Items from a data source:

◇ ◇ ◇

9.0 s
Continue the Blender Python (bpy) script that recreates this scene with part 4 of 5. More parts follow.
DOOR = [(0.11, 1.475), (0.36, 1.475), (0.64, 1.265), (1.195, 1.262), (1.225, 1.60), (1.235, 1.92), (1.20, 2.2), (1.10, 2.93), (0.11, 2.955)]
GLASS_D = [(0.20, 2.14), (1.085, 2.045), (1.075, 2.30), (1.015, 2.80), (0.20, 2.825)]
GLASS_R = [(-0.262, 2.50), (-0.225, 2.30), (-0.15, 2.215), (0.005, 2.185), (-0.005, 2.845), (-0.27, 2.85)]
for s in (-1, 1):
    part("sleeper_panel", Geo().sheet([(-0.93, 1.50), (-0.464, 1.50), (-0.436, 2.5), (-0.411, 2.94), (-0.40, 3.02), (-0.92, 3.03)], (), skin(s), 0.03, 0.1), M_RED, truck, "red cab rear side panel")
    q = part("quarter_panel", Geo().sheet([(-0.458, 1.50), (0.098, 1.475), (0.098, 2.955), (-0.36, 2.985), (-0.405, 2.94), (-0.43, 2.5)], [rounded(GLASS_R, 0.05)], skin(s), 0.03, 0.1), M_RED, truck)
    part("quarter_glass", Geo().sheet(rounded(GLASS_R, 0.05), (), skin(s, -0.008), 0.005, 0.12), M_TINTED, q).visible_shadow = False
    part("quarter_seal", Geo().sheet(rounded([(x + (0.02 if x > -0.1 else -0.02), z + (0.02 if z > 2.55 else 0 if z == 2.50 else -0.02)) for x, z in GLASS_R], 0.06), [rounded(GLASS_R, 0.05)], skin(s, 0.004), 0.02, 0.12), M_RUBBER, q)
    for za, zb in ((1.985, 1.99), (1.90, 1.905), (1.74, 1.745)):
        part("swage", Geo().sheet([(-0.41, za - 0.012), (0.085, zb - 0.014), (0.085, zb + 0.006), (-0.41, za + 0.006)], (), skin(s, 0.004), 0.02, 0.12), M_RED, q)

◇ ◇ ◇

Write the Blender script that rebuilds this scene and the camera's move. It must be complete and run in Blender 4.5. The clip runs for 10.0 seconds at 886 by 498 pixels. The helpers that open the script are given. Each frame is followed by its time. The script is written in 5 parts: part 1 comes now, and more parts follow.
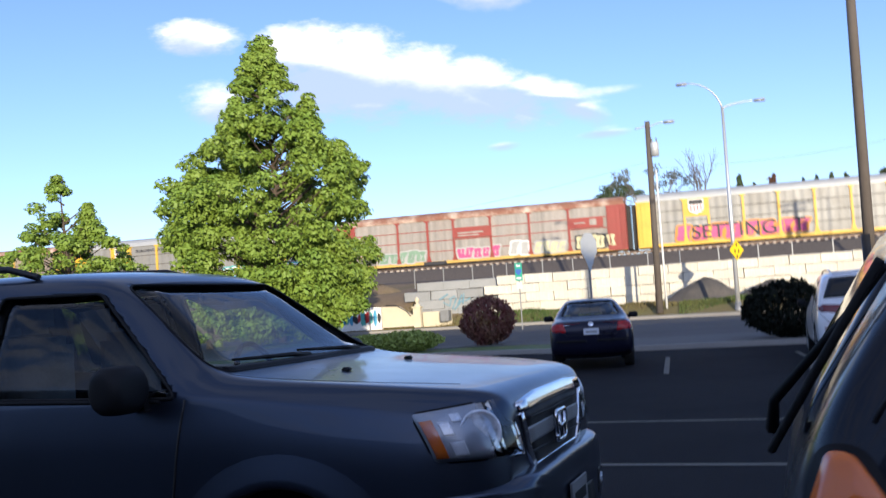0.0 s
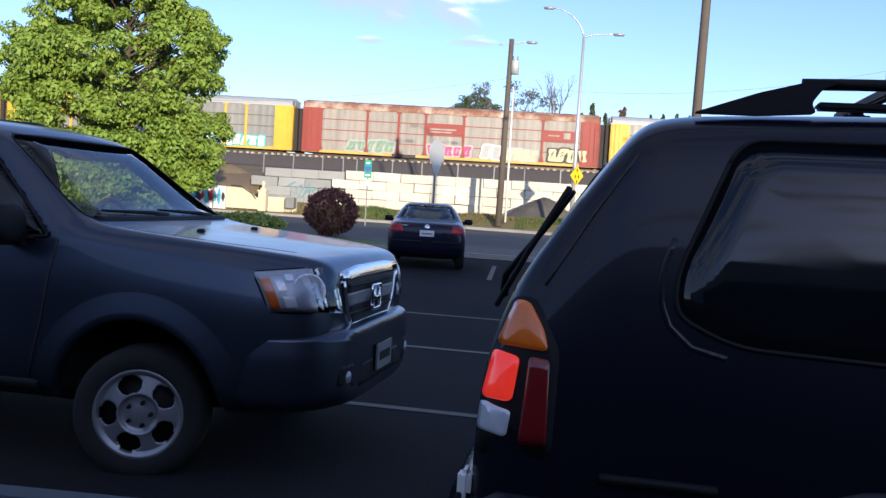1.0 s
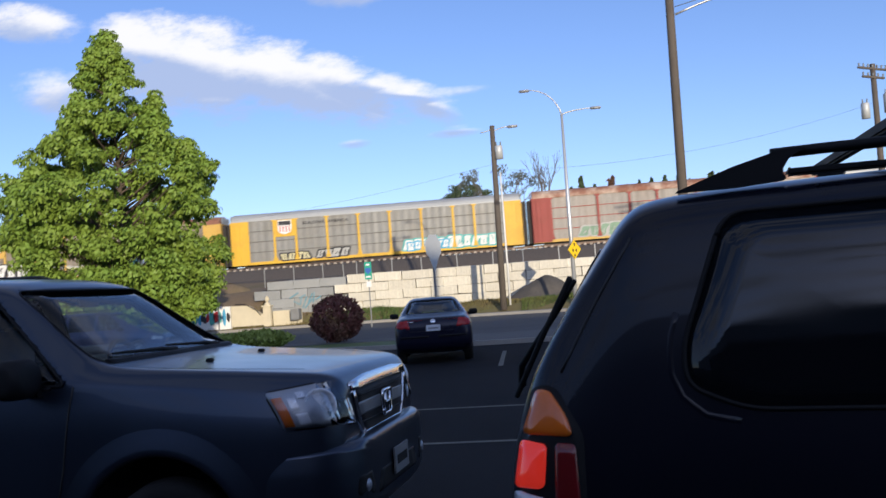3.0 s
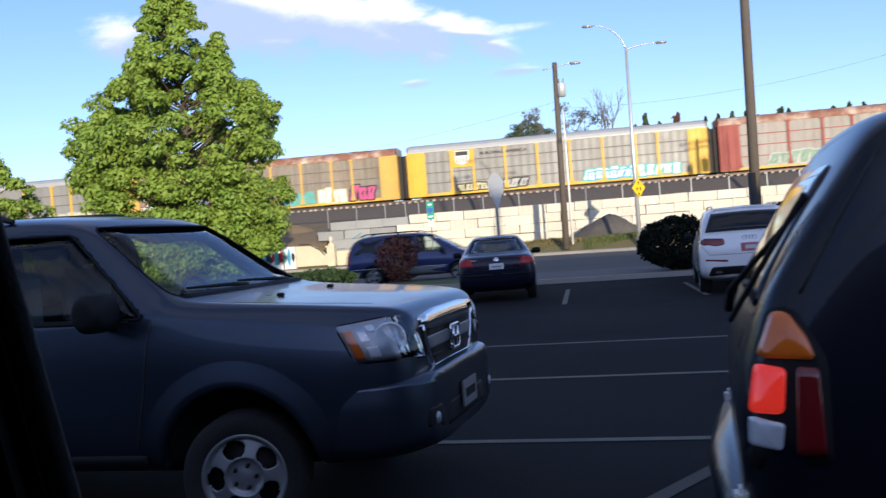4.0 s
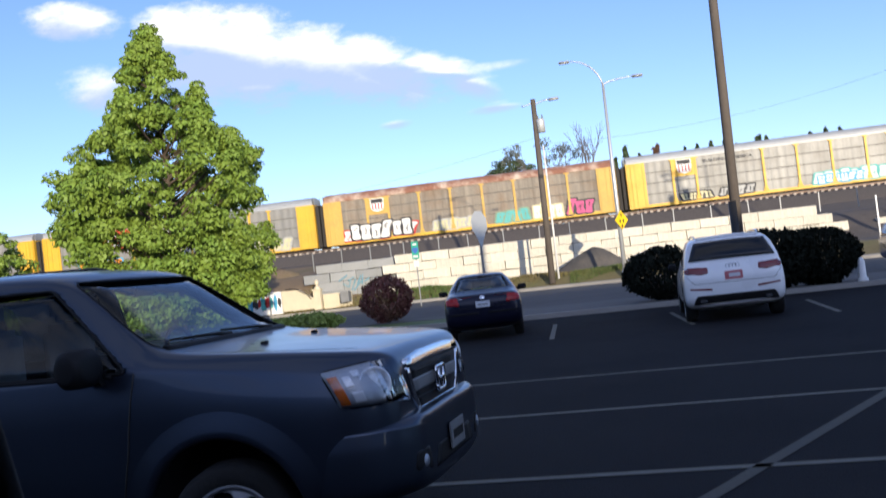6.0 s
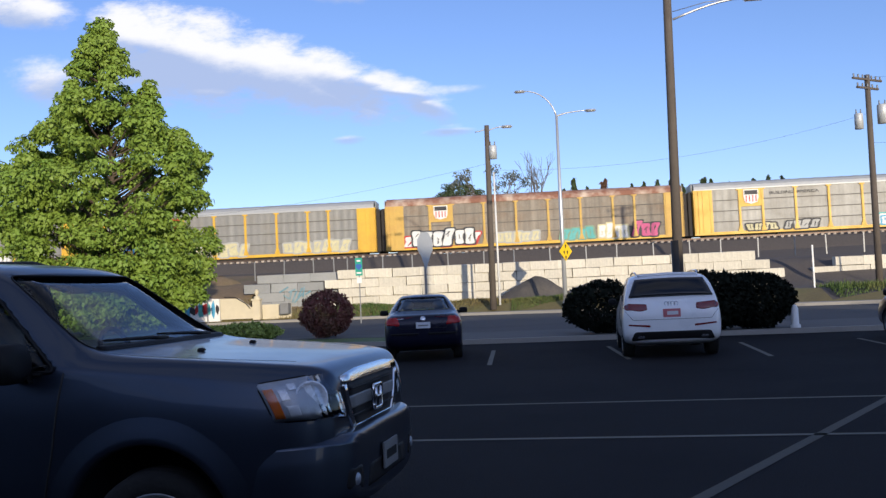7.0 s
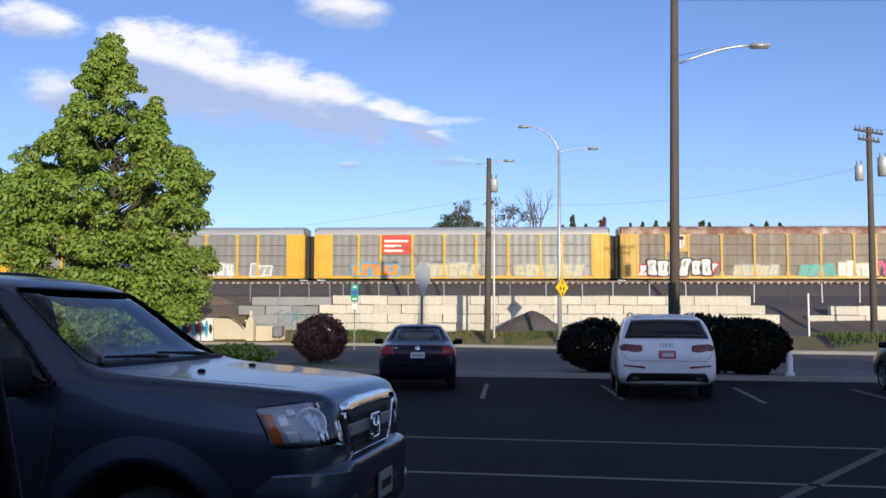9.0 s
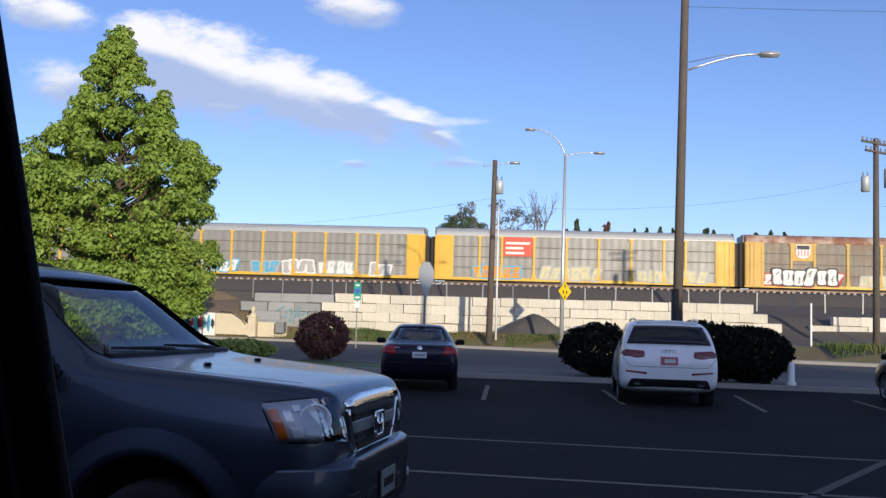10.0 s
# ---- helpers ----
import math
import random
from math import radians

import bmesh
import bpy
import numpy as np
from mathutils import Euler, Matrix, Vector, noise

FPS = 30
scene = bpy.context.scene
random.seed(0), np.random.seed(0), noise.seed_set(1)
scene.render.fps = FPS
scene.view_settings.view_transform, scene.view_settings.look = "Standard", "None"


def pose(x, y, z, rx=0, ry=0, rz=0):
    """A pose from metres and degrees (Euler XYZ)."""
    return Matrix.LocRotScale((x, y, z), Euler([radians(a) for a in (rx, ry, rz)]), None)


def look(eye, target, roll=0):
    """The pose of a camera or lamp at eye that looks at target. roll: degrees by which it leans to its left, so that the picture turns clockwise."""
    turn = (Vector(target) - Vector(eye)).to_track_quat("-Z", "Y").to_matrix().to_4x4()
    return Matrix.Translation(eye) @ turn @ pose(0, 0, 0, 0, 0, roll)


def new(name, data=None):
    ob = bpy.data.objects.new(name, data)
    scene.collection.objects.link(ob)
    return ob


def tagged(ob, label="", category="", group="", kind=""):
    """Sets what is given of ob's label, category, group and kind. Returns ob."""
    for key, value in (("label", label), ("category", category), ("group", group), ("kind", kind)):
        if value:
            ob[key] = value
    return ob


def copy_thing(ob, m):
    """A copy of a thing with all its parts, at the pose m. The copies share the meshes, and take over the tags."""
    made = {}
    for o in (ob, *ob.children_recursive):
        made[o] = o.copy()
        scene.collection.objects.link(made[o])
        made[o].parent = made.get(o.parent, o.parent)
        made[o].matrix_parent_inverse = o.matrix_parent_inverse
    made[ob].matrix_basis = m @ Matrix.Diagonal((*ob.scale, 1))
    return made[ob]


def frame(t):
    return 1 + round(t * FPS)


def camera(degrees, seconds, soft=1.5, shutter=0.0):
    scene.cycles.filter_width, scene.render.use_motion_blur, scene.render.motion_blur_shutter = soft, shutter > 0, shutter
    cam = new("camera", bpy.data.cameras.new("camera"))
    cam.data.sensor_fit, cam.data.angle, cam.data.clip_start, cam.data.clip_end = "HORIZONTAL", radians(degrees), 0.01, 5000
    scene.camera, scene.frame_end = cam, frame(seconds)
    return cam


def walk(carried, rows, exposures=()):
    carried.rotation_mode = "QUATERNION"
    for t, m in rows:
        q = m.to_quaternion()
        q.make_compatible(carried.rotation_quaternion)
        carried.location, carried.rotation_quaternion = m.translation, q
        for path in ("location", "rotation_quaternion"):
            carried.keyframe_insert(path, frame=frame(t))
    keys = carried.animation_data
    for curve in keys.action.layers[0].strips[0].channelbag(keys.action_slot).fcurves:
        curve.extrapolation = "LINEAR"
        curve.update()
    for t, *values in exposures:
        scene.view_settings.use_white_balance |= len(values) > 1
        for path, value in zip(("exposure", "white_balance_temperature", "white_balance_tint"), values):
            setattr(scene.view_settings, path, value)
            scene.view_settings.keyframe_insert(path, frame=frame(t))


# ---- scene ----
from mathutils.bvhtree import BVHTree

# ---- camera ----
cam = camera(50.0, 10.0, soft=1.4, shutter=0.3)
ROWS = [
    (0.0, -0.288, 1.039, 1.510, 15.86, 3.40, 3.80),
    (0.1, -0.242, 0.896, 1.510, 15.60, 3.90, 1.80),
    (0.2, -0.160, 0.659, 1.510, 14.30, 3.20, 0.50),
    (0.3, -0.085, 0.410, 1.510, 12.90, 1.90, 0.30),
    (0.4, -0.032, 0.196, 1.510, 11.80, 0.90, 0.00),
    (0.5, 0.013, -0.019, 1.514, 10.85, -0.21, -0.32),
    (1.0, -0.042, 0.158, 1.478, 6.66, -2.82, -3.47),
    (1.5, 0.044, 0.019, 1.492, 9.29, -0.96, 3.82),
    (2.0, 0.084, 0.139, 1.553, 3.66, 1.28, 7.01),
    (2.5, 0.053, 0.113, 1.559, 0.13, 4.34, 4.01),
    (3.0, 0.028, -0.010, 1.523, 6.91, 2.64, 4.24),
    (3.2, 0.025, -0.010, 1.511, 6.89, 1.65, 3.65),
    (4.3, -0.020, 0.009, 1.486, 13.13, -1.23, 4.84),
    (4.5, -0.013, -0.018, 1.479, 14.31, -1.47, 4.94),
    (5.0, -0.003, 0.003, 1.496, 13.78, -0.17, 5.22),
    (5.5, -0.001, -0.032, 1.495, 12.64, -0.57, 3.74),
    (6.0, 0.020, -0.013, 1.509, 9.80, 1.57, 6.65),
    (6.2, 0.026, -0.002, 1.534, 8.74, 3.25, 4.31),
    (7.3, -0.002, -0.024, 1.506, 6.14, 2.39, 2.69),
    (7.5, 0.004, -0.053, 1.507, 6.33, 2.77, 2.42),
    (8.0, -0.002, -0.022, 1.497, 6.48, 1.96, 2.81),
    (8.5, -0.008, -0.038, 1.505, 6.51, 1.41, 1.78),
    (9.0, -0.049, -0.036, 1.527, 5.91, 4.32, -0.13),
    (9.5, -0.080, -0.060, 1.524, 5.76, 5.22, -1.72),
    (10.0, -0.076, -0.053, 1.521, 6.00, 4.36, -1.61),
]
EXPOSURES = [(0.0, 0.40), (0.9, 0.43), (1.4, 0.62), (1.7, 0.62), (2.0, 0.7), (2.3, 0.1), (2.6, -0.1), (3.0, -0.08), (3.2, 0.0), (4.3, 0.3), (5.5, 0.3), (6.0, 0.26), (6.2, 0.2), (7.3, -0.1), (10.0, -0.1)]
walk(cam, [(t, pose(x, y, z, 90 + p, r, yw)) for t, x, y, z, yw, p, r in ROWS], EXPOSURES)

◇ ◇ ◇

- [GIVEN INSTRUCTION]:
Retype only the lines above from the one with "Write the Blender" through the one with "of a camera", exactly and with both ends. Images stay out.

- [EXERCISE RESPONSE]:
Write the Blender script that rebuilds this scene and the camera's move. It must be complete and run in Blender 4.5. The clip runs for 10.0 seconds at 886 by 498 pixels. The helpers that open the script are given. Each frame is followed by its time. The script is written in 5 parts: part 1 comes now, and more parts follow.
0.0 s
1.0 s
3.0 s
4.0 s
6.0 s
7.0 s
9.0 s
10.0 s
# ---- helpers ----
import math
import random
from math import radians

import bmesh
import bpy
import numpy as np
from mathutils import Euler, Matrix, Vector, noise

FPS = 30
scene = bpy.context.scene
random.seed(0), np.random.seed(0), noise.seed_set(1)
scene.render.fps = FPS
scene.view_settings.view_transform, scene.view_settings.look = "Standard", "None"


def pose(x, y, z, rx=0, ry=0, rz=0):
    """A pose from metres and degrees (Euler XYZ)."""
    return Matrix.LocRotScale((x, y, z), Euler([radians(a) for a in (rx, ry, rz)]), None)


def look(eye, target, roll=0):
    """The pose of a camera or lamp at eye that looks at target. roll: degrees by which it leans to its left, so that the picture turns clockwise."""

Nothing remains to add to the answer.